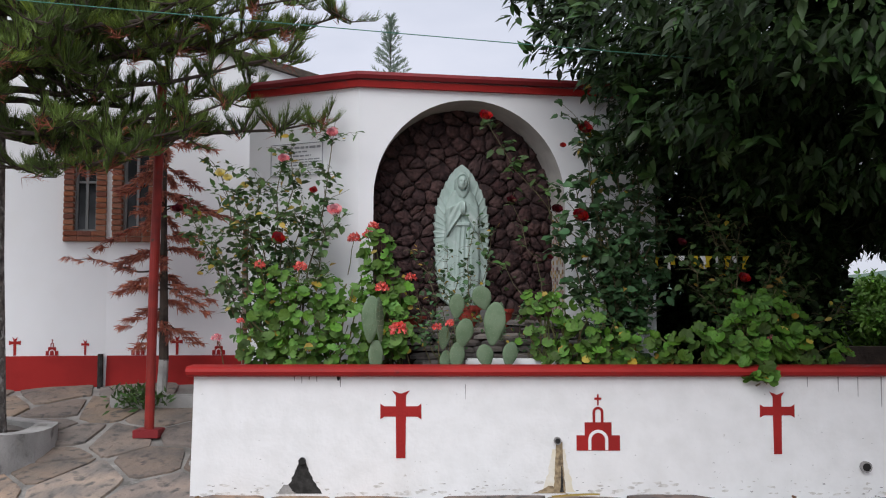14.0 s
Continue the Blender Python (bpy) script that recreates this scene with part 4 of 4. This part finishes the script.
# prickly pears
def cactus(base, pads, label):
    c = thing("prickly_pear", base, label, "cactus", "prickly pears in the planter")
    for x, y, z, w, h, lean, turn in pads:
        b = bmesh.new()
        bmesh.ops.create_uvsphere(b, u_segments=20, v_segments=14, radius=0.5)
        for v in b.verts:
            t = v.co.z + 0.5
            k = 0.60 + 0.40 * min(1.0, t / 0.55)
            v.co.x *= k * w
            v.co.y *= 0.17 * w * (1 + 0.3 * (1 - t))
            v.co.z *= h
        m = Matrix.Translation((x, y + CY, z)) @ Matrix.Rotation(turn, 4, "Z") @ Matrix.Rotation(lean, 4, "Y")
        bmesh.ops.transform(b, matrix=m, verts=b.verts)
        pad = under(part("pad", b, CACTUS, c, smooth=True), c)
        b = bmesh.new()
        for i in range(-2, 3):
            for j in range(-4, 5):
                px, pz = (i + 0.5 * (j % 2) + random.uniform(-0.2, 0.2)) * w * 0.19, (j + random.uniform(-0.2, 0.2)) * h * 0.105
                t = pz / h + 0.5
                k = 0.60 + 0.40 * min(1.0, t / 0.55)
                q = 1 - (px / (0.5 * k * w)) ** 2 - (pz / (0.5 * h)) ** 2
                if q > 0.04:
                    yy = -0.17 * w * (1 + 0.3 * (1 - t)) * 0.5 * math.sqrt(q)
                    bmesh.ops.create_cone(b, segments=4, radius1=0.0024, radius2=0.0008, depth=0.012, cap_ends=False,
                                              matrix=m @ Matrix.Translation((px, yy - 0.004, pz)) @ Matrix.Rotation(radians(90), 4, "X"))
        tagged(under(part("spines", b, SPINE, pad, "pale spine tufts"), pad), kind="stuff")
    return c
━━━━
What the task requires:
Leave out the pictures and output the rest of the material exactly as written.

Result of the task:
14.0 s
Continue the Blender Python (bpy) script that recreates this scene with part 4 of 4. This part finishes the script.
# prickly pears
def cactus(base, pads, label):
    c = thing("prickly_pear", base, label, "cactus", "prickly pears in the planter")
    for x, y, z, w, h, lean, turn in pads:
        b = bmesh.new()
        bmesh.ops.create_uvsphere(b, u_segments=20, v_segments=14, radius=0.5)
        for v in b.verts:
            t = v.co.z + 0.5
            k = 0.60 + 0.40 * min(1.0, t / 0.55)
            v.co.x *= k * w
            v.co.y *= 0.17 * w * (1 + 0.3 * (1 - t))
            v.co.z *= h
        m = Matrix.Translation((x, y + CY, z)) @ Matrix.Rotation(turn, 4, "Z") @ Matrix.Rotation(lean, 4, "Y")
        bmesh.ops.transform(b, matrix=m, verts=b.verts)
        pad = under(part("pad", b, CACTUS, c, smooth=True), c)
        b = bmesh.new()
        for i in range(-2, 3):
            for j in range(-4, 5):
                px, pz = (i + 0.5 * (j % 2) + random.uniform(-0.2, 0.2)) * w * 0.19, (j + random.uniform(-0.2, 0.2)) * h * 0.105
                t = pz / h + 0.5
                k = 0.60 + 0.40 * min(1.0, t / 0.55)
                q = 1 - (px / (0.5 * k * w)) ** 2 - (pz / (0.5 * h)) ** 2
                if q > 0.04:
                    yy = -0.17 * w * (1 + 0.3 * (1 - t)) * 0.5 * math.sqrt(q)
                    bmesh.ops.create_cone(b, segments=4, radius1=0.0024, radius2=0.0008, depth=0.012, cap_ends=False,
                                              matrix=m @ Matrix.Translation((px, yy - 0.004, pz)) @ Matrix.Rotation(radians(90), 4, "X"))
        tagged(under(part("spines", b, SPINE, pad, "pale spine tufts"), pad), kind="stuff")
    return c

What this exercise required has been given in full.